Prohibited Area Series
Conceived and realized the project from its initial concept through execution
This project transforms architecture into a living canvas, using dynamic nighttime projections of light, motion, and sound to create an immersive sensory experience. The installation demonstrates how design can extend beyond physical structures to engage audiences through storytelling and atmosphere, turning buildings into active participants in the urban environment.
​
The work also investigates the balance between safety and exploration — how boundaries both protect and restrict. By projecting a moving self-portrait onto the narrow façade of a column-like structure, the piece visualizes constraint and the desire to push beyond it. Through this translation of narrative into spatial form, the project highlights my approach to design: integrating technology, spatial composition, and human experience to create environments that both provoke thought and invite participation.
Construction vs. Deconstruction
Construction vs. Destruction explores how opposing actions communicate powerfully without words. By staging the acts of building and dismantling, the project transforms the site into both stage and medium, revealing the tension between creation and collapse. This duality mirrors the internal struggles of confronting — and breaking through — the boundaries we impose on ourselves. By presenting construction and destruction not as opposites but as interdependent forces, the work prompts reflection on resilience, transformation, and the evolving nature of personal limits.



Tension vs. Harmony
Tension vs. Harmony examines conflict and complement as dual forces, transforming the site into a stage where actions continuously unfold. The project reveals how creation and collapse generate not only tension but also harmony, framing their coexistence as central to the design. This balance reflects a broader approach: boundaries, whether physical or psychological, are never fixed but constantly negotiated, broken, and redefined. Viewed through this lens, transformation emerges as an active dialogue between resilience and release.

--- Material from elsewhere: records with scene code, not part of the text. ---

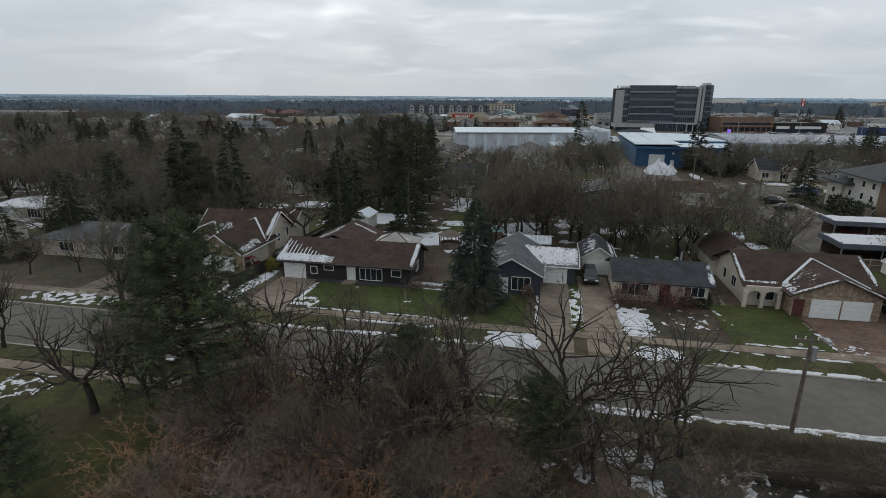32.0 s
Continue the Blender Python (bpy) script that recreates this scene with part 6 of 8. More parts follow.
def pine(seed, H, R, limbs=64, tufts=7):
    """A broad ragged pine: uneven upswept limbs with round tufts of long needles."""
    rng = random.Random(seed)
    wood, crown = Geo(), Geo()
    wood.tube((0, 0, -0.3), (0.1, 0, H * 0.95), H * 0.019, 0.04, 7)
    for k in range(limbs):
        f = 0.14 + 0.84 * (k + rng.random()) / limbs
        a = k * 2.4 + rng.uniform(-0.5, 0.5)
        L = R * min(1.0, (1.10 - f) * 1.7) ** 0.8 * rng.uniform(0.55, 1.15)
        out = Vector((math.cos(a), math.sin(a), 0))
        p0 = Vector((0, 0, H * f * 0.95))
        rise = rng.uniform(-0.12, 0.3) + 0.25 * f
        end = p0 + out * L + Vector((0, 0, L * rise))
        wood.tube(p0, end, 0.02 + 0.016 * L, 0.015, 4, False)
        side = Vector((-out.y, out.x, 0))
        for t in range(tufts):
            s = 0.3 + 0.75 * (t + rng.random()) / tufts
            c = p0.lerp(end, s) + side * rng.uniform(-0.3, 0.3) * L * min(1, s) + Vector((0, 0, rng.uniform(-0.2, 0.3)))
            size = rng.uniform(0.26, 0.44)
            for b in range(34):
                d = Vector((rng.gauss(0, 1), rng.gauss(0, 1), rng.gauss(0.35, 0.8))).normalized()
                sliver(crown, c + d * rng.uniform(0.0, 0.22), d, size * rng.uniform(0.55, 1.1), 0.06, rng)
    return wood, crown


def make_kind(name, geos, bark, leaf, label, category="tree", stems=False):
    """A prototype tree far below nothing else: it is the first of its kind and is moved to its own place."""
    t = thing(name, at(0, 0), label, category)
    part("stems" if stems else "trunk", geos[0], bark, t, "", None, True) if stems else part("trunk", geos[0], bark, t)
    part("crown", geos[1], leaf, t)
    return t


USED = {}


def plant(kind, u, v, h, rng, label=""):
    """Sets one tree: the first of a kind is the prototype itself, the others are copies that share its meshes."""
    t, h0 = kind
    m = at(u, v, 0, rng.uniform(0, 360))
    s = h / h0
    if USED.get(t.name):
        o = copy_thing(t, m)
    else:
        o = t
        USED[t.name] = True
        o.matrix_basis = m
    o.scale = (s * rng.uniform(0.9, 1.1), s * rng.uniform(0.9, 1.1), s)
    if label:
        o["label"] = label
    return o


BARE_NEAR = [(make_kind("bare_tree", bare_tree(40 + i, 11, 3, 7, 0.016, 0.98, 0.22, 2 + i % 2, 0.55, 0.024, 0.46, 9, (4, 7, 5, 3, 2), (1.6, 2.4), 0.07), M_BARK_DK, M_TWIG_DK, "tall leafless tree with dark twisting limbs"), 11) for i in range(4)]
BARE_MID = [(make_kind("bare_tree", bare_tree(60 + i, 11, 3, 8, 0.038, 0.85 + 0.1 * (i % 3), 0.19, 5, 1.15, 0.021, 0.26, 3, (3, 3, 2, 2, 2)), M_BARK_DK, M_TWIG, "leafless grey-brown tree with rounded crown"), 11) for i in range(6)]
FAR_SHAPES = [bare_tree(80 + i, 10, 2, 4, 0.15, 0.95, 0.22, 5, 2.0, 0.022, 0.2, 1, (2, 2, 2, 2, 2)) for i in range(4)]
MID_SHAPES = [bare_tree(90 + i, 11, 2, 6, 0.085, 0.9, 0.20, 6, 1.8, 0.020, 0.24, 2, (2, 3, 2, 2, 2)) for i in range(4)]
BRUSH = [(make_kind("brush", bare_tree(100 + i, 4.5, 3, 7, 0.017, 1.15, 0.06, 8, 0.32, 0.010, 0.5, 2, (2, 3, 3, 3, 2), (3.0, 4.5), 0.03), M_BARK, M_TWIG_RED, "tangled leafless grey-brown brush", "shrub", True), 4.5) for i in range(4)]
RUST = [(make_kind("brush", bare_tree(110 + i, 4.5, 3, 8, 0.030, 1.1, 0.06, 7, 0.24, 0.010, 0.5, 2, (2, 3, 3, 2, 2), (3.0, 4.5), 0.03), M_BARK, M_RUST, "rusty brown brush with some dead leaves", "shrub", True), 4.5) for i in range(2)]
SPRUCE = [(make_kind("spruce", spruce(120 + i, 13, 3.5 + 0.7 * (i % 2), 0.46, 11, 0.60, 6.4, 0.26), M_BARK, M_NEEDLE, "dark green spruce with ragged drooping branches"), 13) for i in range(4)]
SPRUCE_NEAR = [(make_kind("spruce", spruce(140 + i, 12.8, 4.1, 0.28, 19, 0.34, 13.0, 0.2, 0.03), M_BARK, M_NEEDLE_BLUE, "broad blue-green spruce, dense to the ground"), 12.8) for i in range(2)]
PINE = [(make_kind("pine", pine(150 + i, 13, 5.2, 118, 10), M_BARK_DK, M_PINE, "ragged olive-green pine with open branches"), 13) for i in range(2)]
DENSE_SHAPES = [bare_tree(160 + i, 11, 3, 8, 0.040, 0.95, 0.2, 5, 1.15, 0.021, 0.26, 3, (3, 3, 2, 2, 2)) for i in range(4)]


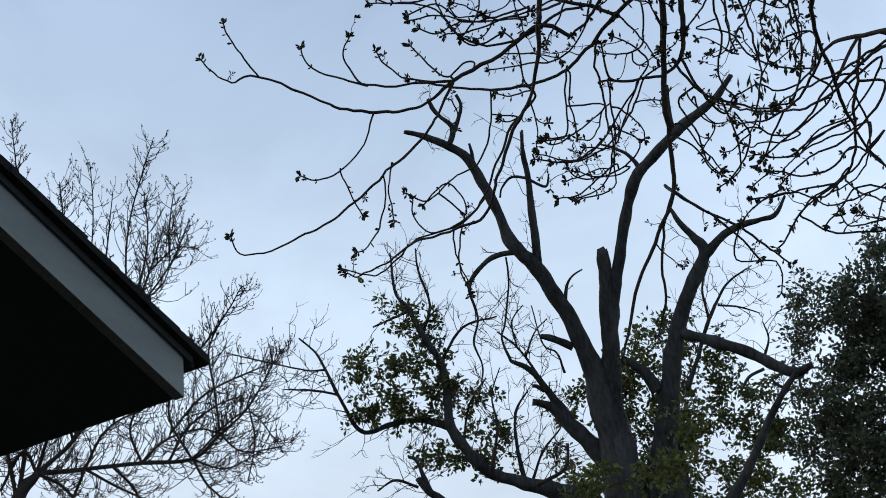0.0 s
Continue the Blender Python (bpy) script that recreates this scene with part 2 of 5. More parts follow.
def house():
    home = thing("house", (0, WALL_Y, 0), "single-storey house with a dark gable and grey bargeboards", "house")
    inv = Matrix.Translation((0, -WALL_Y, 0))

    def own(ob, mother=home):
        if mother is home:
            ob.matrix_parent_inverse = inv
        return ob
    # walls, with the gable's triangle in the front and rear ones
    top = rake(WALL_X, 0.20)
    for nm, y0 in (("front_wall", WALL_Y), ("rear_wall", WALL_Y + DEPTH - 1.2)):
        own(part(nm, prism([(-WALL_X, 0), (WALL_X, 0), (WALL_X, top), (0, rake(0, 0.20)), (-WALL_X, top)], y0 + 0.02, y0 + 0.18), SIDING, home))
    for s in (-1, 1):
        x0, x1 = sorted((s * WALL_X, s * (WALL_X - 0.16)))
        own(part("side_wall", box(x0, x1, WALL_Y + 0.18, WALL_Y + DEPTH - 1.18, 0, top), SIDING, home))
    front = home.children[0]
    for i in range(35):
        z = 0.15 + i * 0.145
        half = WALL_X - 0.095
        if z + 0.14 > top:
            half = min(half, (PEAK - 0.21 - z - 0.14) / SLOPE)
        if half < 0.12:
            break
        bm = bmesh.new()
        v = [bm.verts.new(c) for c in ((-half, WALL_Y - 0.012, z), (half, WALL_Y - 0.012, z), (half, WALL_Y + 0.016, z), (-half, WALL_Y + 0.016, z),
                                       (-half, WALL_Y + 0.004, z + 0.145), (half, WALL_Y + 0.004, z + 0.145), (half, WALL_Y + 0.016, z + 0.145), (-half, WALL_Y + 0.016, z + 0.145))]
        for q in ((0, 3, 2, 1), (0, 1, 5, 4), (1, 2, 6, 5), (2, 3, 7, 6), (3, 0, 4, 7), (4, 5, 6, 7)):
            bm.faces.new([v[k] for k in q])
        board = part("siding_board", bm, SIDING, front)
        board.matrix_parent_inverse = Matrix.Identity(4)
    for s in (-1, 1):
        a, b = s * (WALL_X - 0.092), s * (WALL_X + 0.012)
        own(part("corner_board", prism([(a, 0), (b, 0), (b, rake(b, 0.205)), (a, rake(a, 0.205))], WALL_Y - 0.022, WALL_Y + 0.016), PAINT, home, "grey painted corner board"))
        c = sorted((s * (WALL_X + 0.003), s * (WALL_X + 0.022)))
        own(part("corner_board", box(c[0], c[1], WALL_Y + 0.018, WALL_Y + 0.12, 0, rake(WALL_X, 0.22)), PAINT, home, "grey painted corner board"))
    # roof: deck, soffit, boards, shingles
    roof = own(part("roof", prism([(0, rake(0, 0.028)), (HALF - 0.03, rake(HALF - 0.03, 0.028)), (HALF - 0.03, rake(HALF - 0.03, 0.05)), (0, rake(0, 0.05)),
                                   (-HALF + 0.03, rake(HALF - 0.03, 0.05)), (-HALF + 0.03, rake(HALF - 0.03, 0.028))], 0.042, DEPTH), TRIM, home, "dark roof deck"))
    for s in (-1, 1):
        own(part("soffit", prism([(0, rake(0, 0.165)), (s * (BOARD_END - 0.004), rake(BOARD_END - 0.004, 0.165)), (s * (BOARD_END - 0.004), rake(BOARD_END - 0.004, 0.183)), (0, rake(0, 0.185))], 0.0795, DEPTH - 0.1), SOFFIT, home, "dark painted soffit with its shade put into the colour"))
        own(part("bargeboard", prism([(0, rake(0, 0.044)), (s * BOARD_END, rake(BOARD_END, 0.044)), (s * BOARD_END, rake(BOARD_END, 0.186)), (0, rake(0, 0.186))], DEPTH - 0.09, DEPTH - 0.05), PAINT, home, "grey painted bargeboard"))
        x0, x1 = sorted((s * (BOARD_END - 0.028), s * (BOARD_END - 0.002)))
        own(part("eave_board", box(x0, x1, 0.0795, DEPTH - 0.092, rake(BOARD_END, 0.150), rake(BOARD_END, 0.06)), PAINT, home, "grey painted eave board"))
    d = HALF - 0.05
    own(part("drip_edge", prism([(0, rake(0.008, 0.0272)), (d, rake(d, 0.0272)), (d, rake(d, 0.053)), (0, rake(0.008, 0.053)), (-d, rake(d, 0.053)), (-d, rake(d, 0.0272))], 0.026, 0.0375, 0.002), TRIM, home, "dark metal drip edge"))
    e = BOARD_END
    for side in (-1, 1):
        board = own(part("bargeboard", prism([(side * 0.0001, rake(0, 0.042)), (side * e, rake(e, 0.042)), (side * e, rake(e, LOW_END)), (side * 0.0001, rake(0, LOW_PEAK))], 0.038, 0.078, 0.0004), PAINT, home, "grey painted bargeboard with a bare weathered lower edge"))
        board.data.materials.append(RAW)
        for face in board.data.polygons:
            if face.normal.z < -0.5:
                face.material_index = 1
    for x, down in ((0.10, 0.12), (0.66, 0.13)):
        nail = bmesh.new()
        bmesh.ops.create_cone(nail, cap_ends=True, segments=10, radius1=0.004, radius2=0.003, depth=0.004, matrix=Matrix.Translation((x, 0.037, rake(x, down))) @ Matrix.Rotation(radians(90), 4, "X"))
        own(part("nail_head", nail, TRIM, home, "dark nail head"))
    # shingle courses; the ends along the front edge are single pieces
    rng = random.Random(5)
    step = 0.135
    for s in (-1, 1):
        n = int(HALF / step)
        for i in range(n + 1):
            x1 = HALF - (n - i) * step
            x0 = max(x1 - step * 1.25, 0.012)
            butt = rng.choice((0.002, 0.003, 0.004, 0.004, 0.007))
            for y0, y1 in ((rng.uniform(-0.003, 0.003), 0.34), (0.342, DEPTH + 0.02)):
                o = [(s * x0, rake(x0, 0.004)), (s * x1, rake(x1, -butt)), (s * x1, rake(x1, 0.0265)), (s * x0, rake(x0, 0.0265))]
                sh = part("shingle", prism(o, y0, y1), SHINGLE, roof)
                sh.matrix_parent_inverse = Matrix.Identity(4)
    cap = part("ridge_cap", prism([(-0.13, rake(0.13, 0.005)), (-0.03, rake(0.03, 0.003)), (-0.01, rake(0.022, 0.003)), (0.01, rake(0.022, 0.003)), (0.03, rake(0.03, 0.003)), (0.13, rake(0.13, 0.005)), (0.13, rake(0.13, 0.012)), (0, rake(0.022, 0.010)), (-0.13, rake(0.13, 0.012))], -0.008, DEPTH + 0.02), SHINGLE, roof)
    cap.matrix_parent_inverse = Matrix.Identity(4)


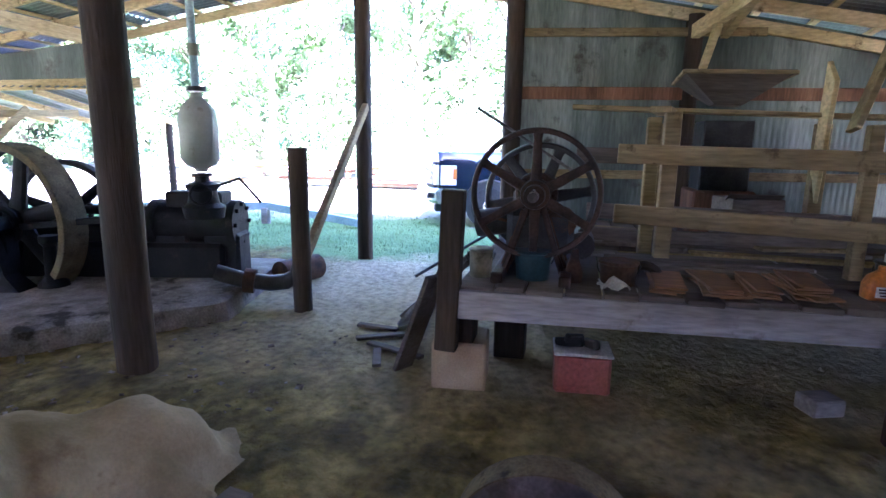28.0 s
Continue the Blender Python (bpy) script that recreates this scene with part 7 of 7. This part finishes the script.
tub("bucket", (3.92, 0.13, DZ + 0.02), 0.10, 0.115, 0.17, M_TEAL, "dark teal metal bucket on the deck")
tub("paint_can", (3.88, 0.45, DZ + 0.02), 0.07, 0.072, 0.17, M_PAINTCAN, "dirty paint can at the deck's corner")
tub("iron_pot", (3.93, -0.38, DZ + 0.02), 0.10, 0.11, 0.13, M_RUST, "rusty iron pot on torn paper")
tub("bucket", (4.12, -1.90, DZ + 0.02), 0.085, 0.10, 0.18, M_BLACKPL, "black plastic bucket holding bottles")
solo("paper_sheet", rag((3.9, -0.38, DZ + 0.035), 0.30, 0.26, 4, 0.035), M_RAG, "torn white paper under the pot", "paper", smooth=180)
solo("rusty_casting", Geo().lathe((3.9, -0.12, DZ + 0.02), (0, 0, 1), [(0, 0.05), (0.06, 0.055), (0.14, 0.03), (0.2, 0.02)], 14), M_RUST, "small rusty iron casting on the deck", "casting")
SHARDS = thing("roofing_boards", (3.97, -1.0, DZ + 0.02), "loose stacks of reddish brown cedar boards", "boards")
RB = random.Random(6)
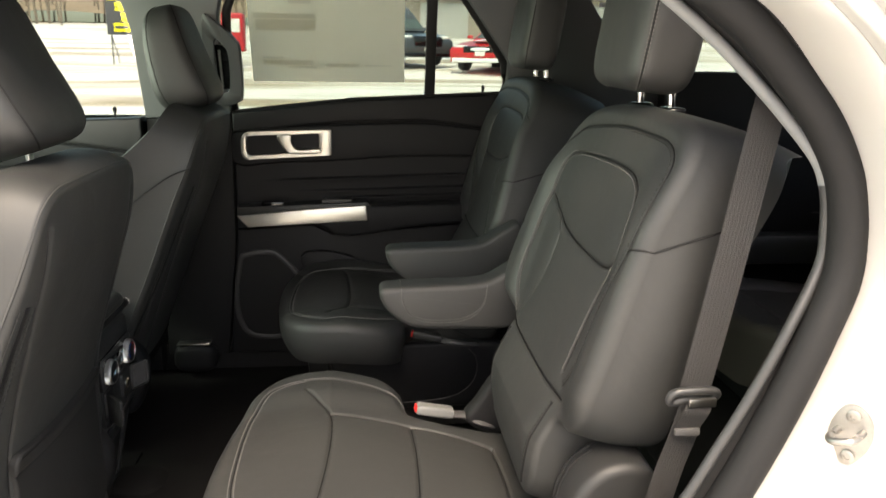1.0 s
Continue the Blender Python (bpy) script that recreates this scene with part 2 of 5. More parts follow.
class Pad:
    """An upholstered pad: an outline in its own plane (a, b), a rounded top h(a, b) with sewn seams, and walls down to its back."""

    def __init__(self, outline, top, seams, place, radius=0.03, depth=0.12, centre=None, tuck=0.0, n=300, rings=100, groove=0.004, bulge=0.0, soft=()):
        self.edge = resample(smooth_line(outline, 10, True), n, True)
        self.top, self.seams, self.place, self.radius = top, [smooth_line(s, 10) for s in seams], place, radius
        self.soft, self.depth, self.tuck, self.n, self.rings, self.groove, self.bulge = set(soft), depth, tuck, n, rings, groove, bulge
        self.centre = np.array(centre if centre is not None else self.edge.mean(axis=0))
        self.closed = np.vstack([self.edge, self.edge[:1]])

    def height(self, P):
        P = np.atleast_2d(np.asarray(P, float))
        r = self.radius(P[:, 0], P[:, 1]) if callable(self.radius) else np.full(len(P), self.radius)
        d = np.minimum(line_distance(P, self.closed, 0.045), r)
        h = self.top(P[:, 0], P[:, 1]) - (r - np.sqrt(np.maximum(0, r ** 2 - (r - d) ** 2)))
        for i, s in enumerate(self.seams):
            g = line_distance(P, s) if i not in self.soft else line_distance(P, s) * 1.6 + 0.002
            h = h - 0.8 * self.groove * np.exp(-(g / 0.0032) ** 2) - 0.95 * self.groove * np.exp(-g / 0.019)
        return h

    def on(self, line, lift=0.0):
        L = np.asarray(line, float)
        h = self.height(L) + lift
        return [self.place @ Vector((a, b, c)) for (a, b), c in zip(L, h)]

    def wall(self, near, t0, t1, lift=0.001, n=14):
        """A line down the pad's wall from the edge point nearest to near, over t0..t1 of its depth."""
        i = int(np.argmin(np.linalg.norm(self.edge - np.array(near), axis=1)))
        h = self.height(self.edge[i:i + 1])[0]
        d = self.depth(self.edge[i:i + 1, 0], self.edge[i:i + 1, 1])[0] if callable(self.depth) else self.depth
        w = self.centre - self.edge[i]
        w /= np.linalg.norm(w)
        out = []
        for t in np.linspace(t0, t1, n):
            p = self.edge[i] + w * (self.tuck * t * t - self.bulge * math.sin(math.pi * t) - lift)
            out.append(self.place @ Vector((p[0], p[1], h - d * t)))
        return out

    def build(self):
        spread = np.sin(np.maximum(np.arange(self.rings + 1), 0.02) / self.rings * math.pi / 2) ** 0.85
        flat = (self.centre + spread[:, None, None] * (self.edge - self.centre)).reshape(-1, 2)
        shape = [np.column_stack([flat, self.height(flat)])]
        hs = shape[0][-self.n:, 2]
        inward = self.centre - self.edge
        inward /= np.linalg.norm(inward, axis=1)[:, None]
        depth = self.depth(self.edge[:, 0], self.edge[:, 1]) if callable(self.depth) else np.full(self.n, self.depth)
        draw = inward * np.array([1.0, 0.0 if self.tuck < 0 else 1.0])
        for k in range(1, 9):
            t = k / 8
            P = self.edge + draw * self.tuck * t * t - inward * self.bulge * math.sin(math.pi * t)
            shape.append(np.column_stack([P, hs - depth * t]))
        m = np.array(self.place)
        co = np.vstack(shape) @ m[:3, :3].T + m[:3, 3]
        rows, n = len(co) // self.n, self.n
        i = (np.arange(rows - 1)[:, None] * n + np.arange(n)).ravel()
        j = (np.arange(rows - 1)[:, None] * n + (np.arange(n) + 1) % n).ravel()
        faces = np.column_stack([i, j, j + n, i + n]).tolist() + [list(range(n)), list(range(len(co) - 1, len(co) - n - 1, -1))]
        me = bpy.data.meshes.new("pad")
        me.from_pydata(co.tolist(), [], faces)
        bm = bmesh.new()
        bm.from_mesh(me)
        bpy.data.meshes.remove(me)
        bmesh.ops.recalc_face_normals(bm, faces=bm.faces[:])
        return bm


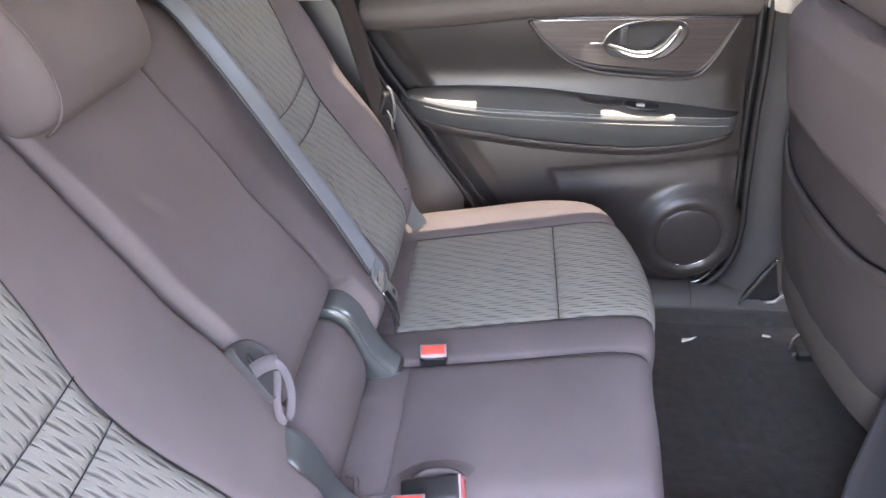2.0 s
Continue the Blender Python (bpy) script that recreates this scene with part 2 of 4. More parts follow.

Visible Invisibility: Claiming the Right to Be Invisible
Now, this project explores the blurred boundaries between inside and outside, private and public, and the conflicts that arise between openness and closeness. These tensions expand into the realm of public versus private, where visibility itself can become a disadvantage. For those who must sustain their lives on the street, being seen is directly tied to survival—and at times, the most vulnerable may choose invisibility as a form of protection. In certain contexts, individuals deeply embedded in a community or contributing to shared narratives may resist being remembered, seeking instead the right to remain unseen. Just as society has debated the “right to be remembered,” we must also recognize the equally vital right to be forgotten—or to remain invisible—whether temporarily or permanently.
​
Grounded in observations of street life and public participation in Brattle Square, the project sets an ultimate goal: to represent landless women struggling to survive in public spaces. Although directly inspired by homeless women in Brattle Square, the work aspires to speak more broadly for women everywhere who seek safety and respect. Because the “landless” are forced to exist in public, denied privacy, the project seeks to blur the boundaries between interior and exterior, private and public, in how it is introduced and experienced.
To embody these tensions, I created two parallel personas: one acutely aware of the dangers of street life, and another who asserts the right to invisibility and safety in public. By presenting both figures simultaneously, the project constructs an invisible barrier between the public and these two vulnerable presences—making absence itself a form of resistance.